Microsoft Azureは各地域でデータセンターを拡充している。現在データセンターは、19リージョンで運用されている
2016年にリリースが予定されている次期Windows Serverでは、コンテナ技術のDockerがサポートされる

 Microsoft Azureでサービスが開始されたAzure App Serviceは、Web Apps、Mobile Apps、Logic Apps、API Appsなどをサポートしたクラウドアプリの構築環境。特にAPI Appsでは、Microsoft Azureを基盤といてサービス提供されている自社のOffice 365、Dynamics Onlineだけでなく、Salesforceなどの他社のSaaSともAPIで連携して、ユーザーが独自のサービスを構築できるようになる。

 さらに企業ユーザーは、自社のオンプレミス環境にあるデータベースなどのシステムとVPNでMicrosoft Azureをつなぎ、オンプレミスのデータをパブリッククラウドに持ち出さずに、サービスを構築することもできるという。これによって、パブリックとオンプレミスの境目のない、ハイブリッドな環境が構築可能になる。

Azure App Serviceは、モバイルアプリ、Webアプリ、ビジネスロジック、SaaS接続などがサポートされている
SaaSとAPIで接続することで、SaaS内部のデータにアクセスすることができる
Azure App Serviceは、クラウドのメリットを生かしたサービス開発を行えるようにするインフラだ
MicrosoftのSaaSだけでなく、他社のSaaSともクラウドAPIで接続することができる

データベース関連の機能を強化

 今回、Microsoft Azureのデータベース関連でも、いくつかの機能が発表された。

 Azure SQL Database Elastic Database Poolは、数千のデータベースを横断して、1つのデータベースプールに集約することができる。

 また、PB(ペタバイト)クラスのデータを簡単にアグリゲーションして集められるAzure SQL Data Warehouseが発表された。Hadoop、SQL Database、オンプレミスデータベースなどのデータを統合し、BIツールのPowerBIで分析したり、Azure Machine Learningを使って機械学習を使用したりすることもできる。

Azure SQL Database Elastic Database Poolは、複数に分かれているデータベースを、いくつかのプールとして一括して管理・運用することができる
Azure SQL Database Elastic Database Poolの管理コンソール
Azure SQL Data Warehouseは、HadoopやSQL DBなどのデータをPBオーダーで収集して利用することができる。
Microsoftでは、Azure SQL Data WarehouseはライバルのAWSに比べて、さまざまな部分で優れていると主張している

 もう1つ、IoT時代になり重要になってくるのが、膨大なデータを蓄積するData Lakeだ。
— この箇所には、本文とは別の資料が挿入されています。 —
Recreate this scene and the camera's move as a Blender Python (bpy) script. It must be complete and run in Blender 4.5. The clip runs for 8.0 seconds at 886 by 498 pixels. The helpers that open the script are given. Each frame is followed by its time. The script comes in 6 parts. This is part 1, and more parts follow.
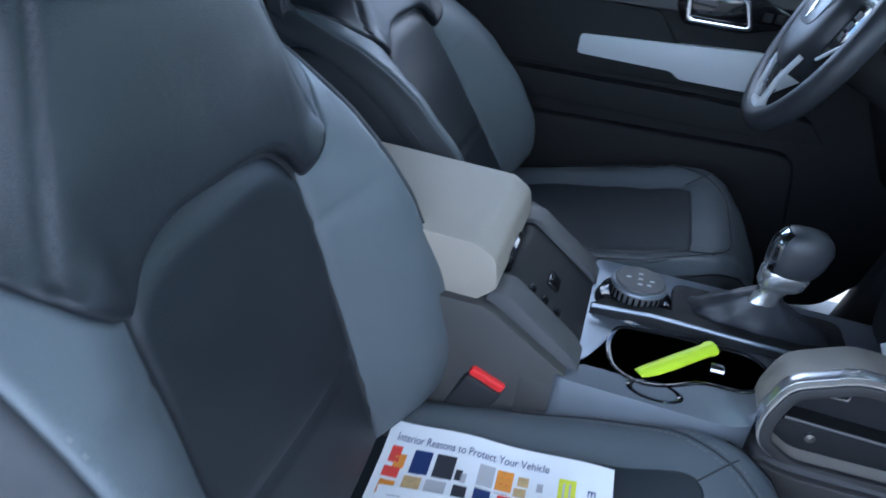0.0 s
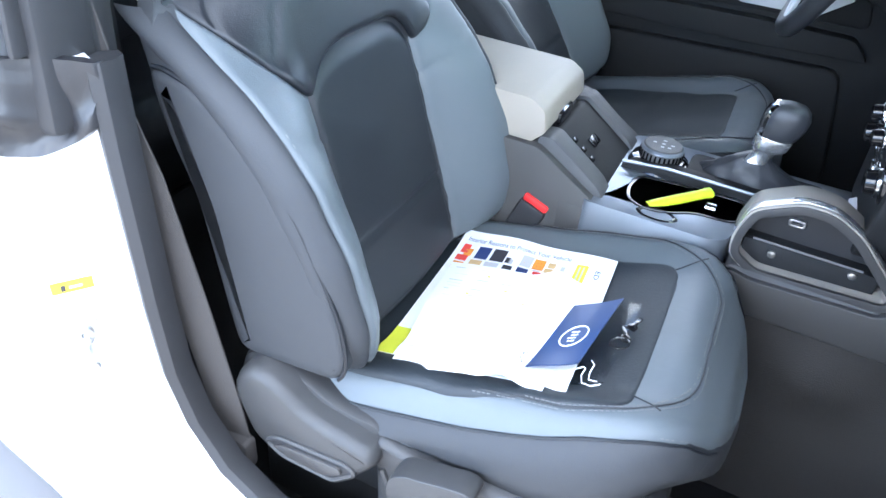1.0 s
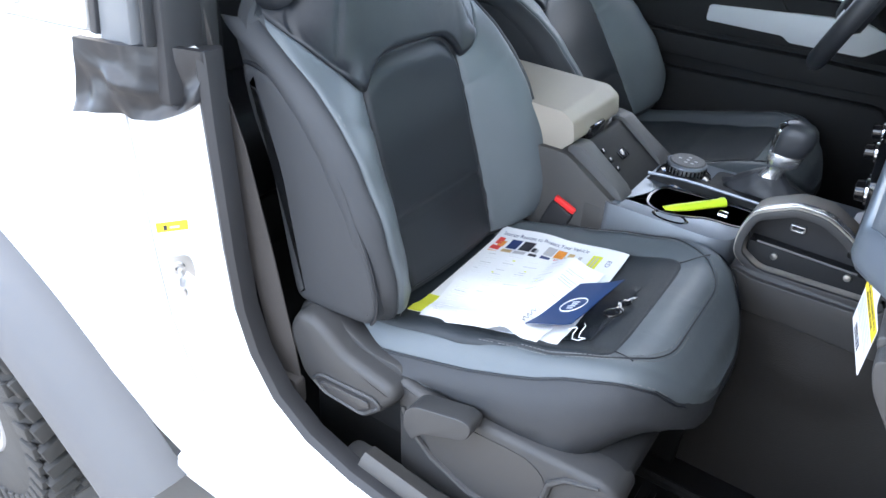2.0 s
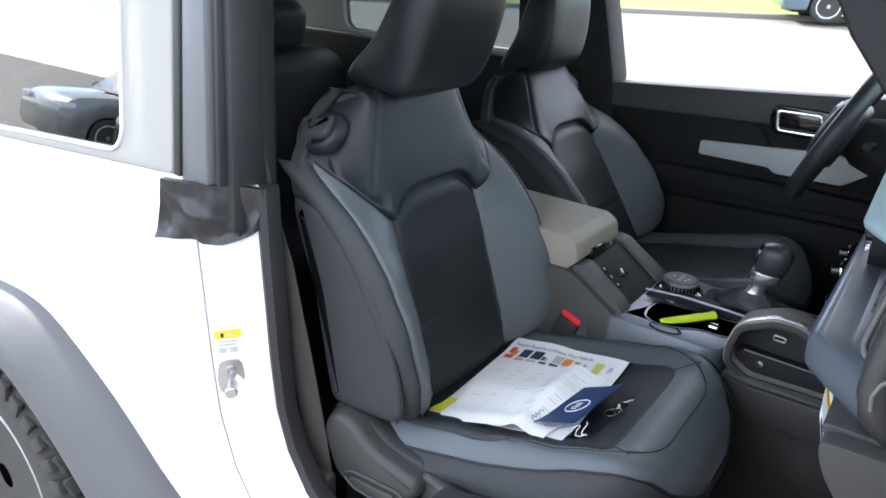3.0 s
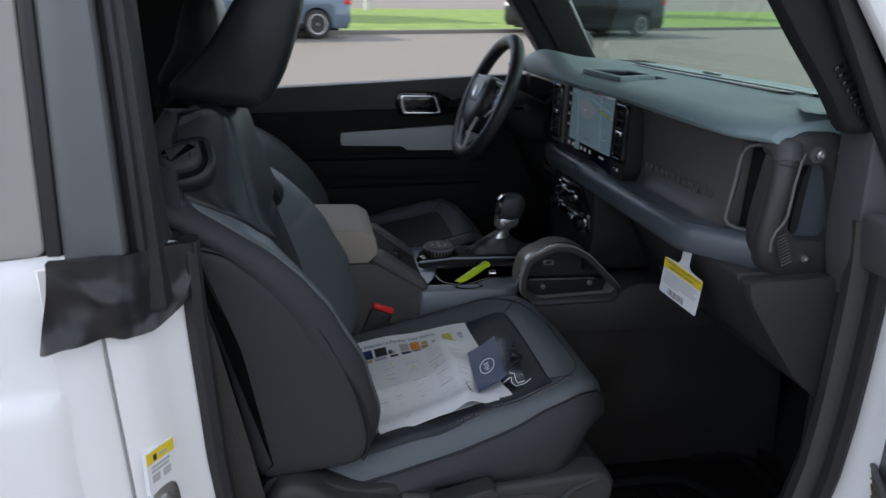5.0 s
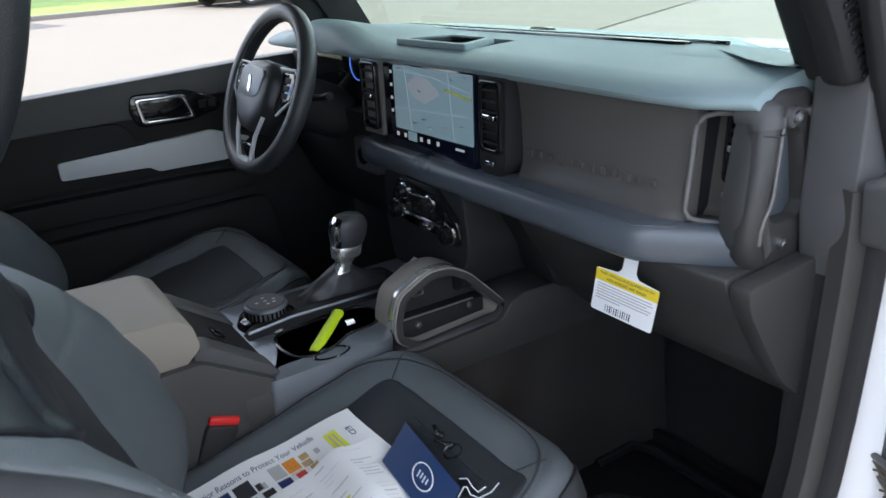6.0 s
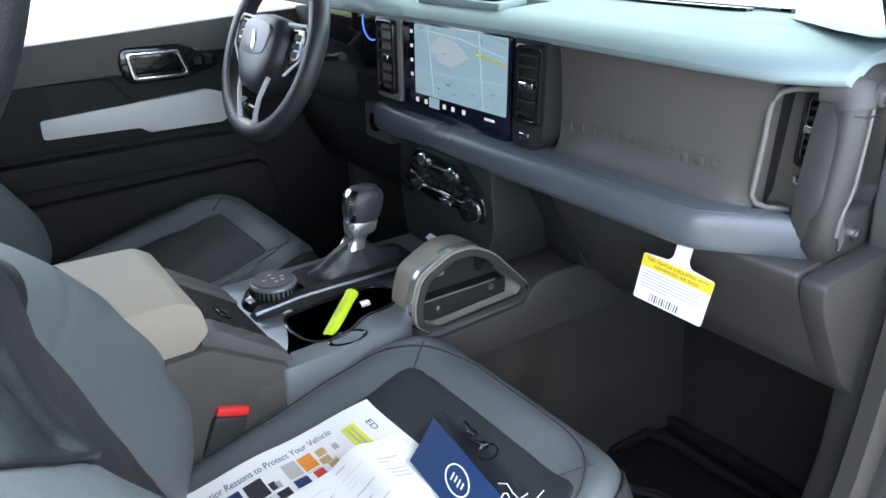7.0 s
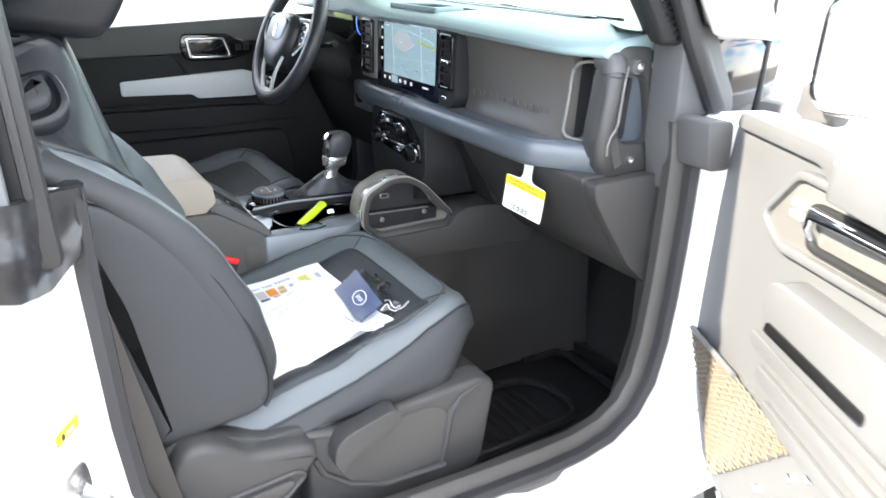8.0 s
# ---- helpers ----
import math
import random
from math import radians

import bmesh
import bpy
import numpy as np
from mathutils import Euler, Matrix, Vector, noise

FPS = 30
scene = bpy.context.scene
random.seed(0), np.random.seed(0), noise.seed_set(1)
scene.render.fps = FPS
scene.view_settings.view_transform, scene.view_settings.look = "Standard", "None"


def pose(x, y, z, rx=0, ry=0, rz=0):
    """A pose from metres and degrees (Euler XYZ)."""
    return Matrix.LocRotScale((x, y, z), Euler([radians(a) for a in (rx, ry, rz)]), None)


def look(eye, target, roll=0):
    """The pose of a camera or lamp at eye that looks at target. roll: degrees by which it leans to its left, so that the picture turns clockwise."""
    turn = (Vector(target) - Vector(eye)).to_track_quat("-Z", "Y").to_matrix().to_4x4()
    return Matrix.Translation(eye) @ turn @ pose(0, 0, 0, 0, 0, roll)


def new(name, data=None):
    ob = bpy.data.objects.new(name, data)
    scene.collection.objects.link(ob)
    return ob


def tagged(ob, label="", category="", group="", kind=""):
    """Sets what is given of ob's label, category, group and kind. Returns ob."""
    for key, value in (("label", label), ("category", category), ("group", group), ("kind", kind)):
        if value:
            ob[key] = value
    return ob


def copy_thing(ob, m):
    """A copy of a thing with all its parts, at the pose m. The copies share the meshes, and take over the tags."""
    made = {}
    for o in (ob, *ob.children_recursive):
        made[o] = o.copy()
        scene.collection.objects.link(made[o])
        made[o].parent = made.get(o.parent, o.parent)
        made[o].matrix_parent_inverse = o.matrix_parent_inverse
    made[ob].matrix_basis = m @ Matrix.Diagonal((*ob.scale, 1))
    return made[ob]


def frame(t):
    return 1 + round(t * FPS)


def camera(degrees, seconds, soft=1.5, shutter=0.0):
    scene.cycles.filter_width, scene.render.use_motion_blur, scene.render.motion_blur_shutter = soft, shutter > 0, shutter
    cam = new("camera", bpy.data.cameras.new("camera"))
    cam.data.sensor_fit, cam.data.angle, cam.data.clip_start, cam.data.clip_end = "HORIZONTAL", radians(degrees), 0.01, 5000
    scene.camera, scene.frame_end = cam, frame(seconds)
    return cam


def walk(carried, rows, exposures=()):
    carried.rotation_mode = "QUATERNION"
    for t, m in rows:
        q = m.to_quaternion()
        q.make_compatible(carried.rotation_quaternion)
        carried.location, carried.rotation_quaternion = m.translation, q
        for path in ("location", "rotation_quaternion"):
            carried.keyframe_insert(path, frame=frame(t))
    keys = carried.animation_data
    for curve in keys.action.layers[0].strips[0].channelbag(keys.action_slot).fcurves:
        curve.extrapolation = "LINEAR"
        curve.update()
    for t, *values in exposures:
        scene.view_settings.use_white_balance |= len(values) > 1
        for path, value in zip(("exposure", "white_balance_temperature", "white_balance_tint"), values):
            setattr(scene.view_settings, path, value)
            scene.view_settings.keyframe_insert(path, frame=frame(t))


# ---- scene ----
cam = camera(64.4, 8.0, soft=1.5, shutter=0.25)
PATH = [
    (0, (0.502, -0.867, 1.427), (0.108, 0.808, 0.408), 7.4),
    (0.2, (0.544, -0.928, 1.432), (0.006, 0.697, 0.397), 5.5),
    (0.5, (0.615, -1.04, 1.421), (-0.001, 0.518, 0.329), 4.6),
    (1, (0.687, -1.208, 1.473), (0.051, 0.292, 0.314), 5.8),
    (1.2, (0.712, -1.247, 1.498), (0.072, 0.235, 0.318), 6.3),
    (2.3, (0.935, -1.373, 1.481), (-0.075, 0.051, 0.505), 3.0),
    (2.5, (0.951, -1.397, 1.502), (-0.078, 0.045, 0.574), 2.7),
    (3, (0.977, -1.463, 1.551), (-0.099, 0.044, 0.794), 2.8),
    (3.5, (0.91, -1.646, 1.552), (0.03, 0.043, 0.94), 3.7),
    (4, (0.713, -1.852, 1.551), (0.185, -0.008, 0.986), 3.1),
    (4.2, (0.61, -1.838, 1.53), (0.185, 0.028, 0.949), 3.2),
    (4.5, (0.467, -1.775, 1.504), (0.223, 0.117, 0.904), 2.9),
    (5, (0.272, -1.616, 1.48), (0.637, 0.241, 0.833), 1.7),
    (5.2, (0.184, -1.525, 1.47), (0.777, 0.27, 0.818), 1.0),
    (6.3, (0.193, -1.019, 1.465), (1.29, 0.468, 0.702), -2.5),
    (6.5, (0.191, -0.987, 1.454), (1.293, 0.489, 0.674), -2.0),
    (7, (0.183, -1.004, 1.45), (1.27, 0.46, 0.63), -0.3),
    (7.2, (0.171, -1.077, 1.45), (1.221, 0.414, 0.629), -1.0),
    (7.5, (0.103, -1.252, 1.419), (1.12, 0.297, 0.668), 0.1),
    (7.7, (0.063, -1.385, 1.44), (1.078, 0.169, 0.695), 0.8),
    (8, (0.077, -1.571, 1.433), (1.073, -0.003, 0.691), 2.3),
]
walk(cam, [(t, look(eye, target, roll)) for t, eye, target, roll in PATH],
     exposures=[(0, 2.8, 5350, 8), (0.5, 3.6, 5200, 6), (1.0, 3.93, 5850, 8), (2.5, 2.75, 6350, 9), (3.5, 2.05, 6700, 9), (4.0, 1.6, 6800, 9), (4.5, 1.12, 6850, 9), (5.0, 0.9, 6600, 10), (6.5, 2.75, 6650, 9), (7.0, 3.12, 6650, 9), (7.5, 3.44, 6500, 9), (8.0, 3.45, 7050, 9)])

# ---- world, sun ----
world = bpy.data.worlds.new("sky")
scene.world = world
world.use_nodes = True
wn, wl = world.node_tree.nodes, world.node_tree.links
SUN_EL, SUN_AZ = 36.0, 175.0   # azimuth in the plan, counter-clockwise from +x
sky = wn.new("ShaderNodeTexSky")
sky.sky_type = "NISHITA"
sky.sun_disc = False
sky.air_density, sky.dust_density, sky.ozone_density = 0.75, 0.05, 3.0
sky.sun_elevation = radians(SUN_EL)
sky.sun_rotation = radians(90 - SUN_AZ)
wn["Background"].inputs["Strength"].default_value = 0.15
# broken white cloud over the blue
way = wn.new("ShaderNodeTexCoord")
stretch = wn.new("ShaderNodeMapping")
stretch.inputs["Scale"].default_value = (1.0, 1.0, 2.6)
cloud = wn.new("ShaderNodeTexNoise")
cloud.inputs["Scale"].default_value, cloud.inputs["Detail"].default_value, cloud.inputs["Roughness"].default_value = 5.5, 9.0, 0.50
shape = wn.new("ShaderNodeMapRange")
shape.inputs["From Min"].default_value, shape.inputs["From Max"].default_value = 0.455, 0.545
grey = wn.new("ShaderNodeMapRange")
grey.inputs["From Min"].default_value, grey.inputs["From Max"].default_value = 0.50, 0.75
tone = wn.new("ShaderNodeMix")
tone.data_type = "RGBA"
tone.inputs["A"].default_value, tone.inputs["B"].default_value = (9.5, 9.5, 9.6, 1), (3.4, 3.7, 4.2, 1)
over = wn.new("ShaderNodeMix")
over.data_type = "RGBA"
wl.new(way.outputs["Generated"], stretch.inputs["Vector"])
wl.new(stretch.outputs["Vector"], cloud.inputs["Vector"])
wl.new(cloud.outputs["Fac"], shape.inputs["Value"])
wl.new(cloud.outputs["Fac"], grey.inputs["Value"])
wl.new(grey.outputs["Result"], tone.inputs["Factor"])
wl.new(shape.outputs["Result"], over.inputs["Factor"])
wl.new(sky.outputs["Color"], over.inputs["A"])
wl.new(tone.outputs["Result"], over.inputs["B"])
wl.new(over.outputs["Result"], wn["Background"].inputs["Color"])
sun = new("sun", bpy.data.lights.new("sun", "SUN"))
sun.data.energy, sun.data.angle, sun.data.color = 2.6, radians(0.6), (1.0, 0.93, 0.83)
sun_way = Vector((math.cos(radians(SUN_AZ)) * math.cos(radians(SUN_EL)), math.sin(radians(SUN_AZ)) * math.cos(radians(SUN_EL)), math.sin(radians(SUN_EL))))
sun.matrix_world = look(sun_way * 40, (0, 0, 0))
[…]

これに対しても、Azure Data Lake Serviceを新しく提供することで対応していこうとしている。

 この他、Azure Machine Learningを利用したOffice Graphを基盤として使用したOffice Delvのデモも行われた。

Azure Data Lake Serviceは、各デバイスから上がってくる膨大なデータを収集する
エンタープライズベースのセキュリティとアクセスコントロールをサポートしながら、高いスループットと低レイテンシを実現している

 Build 2015では、Microsoft AzureやOffice 365などに関していくつかの発表はあったが、5月4日から米国シカゴで開催されるIgnite(旧Tech-ED)で、中身の詳細やさらなる新機能などの発表があるだろう。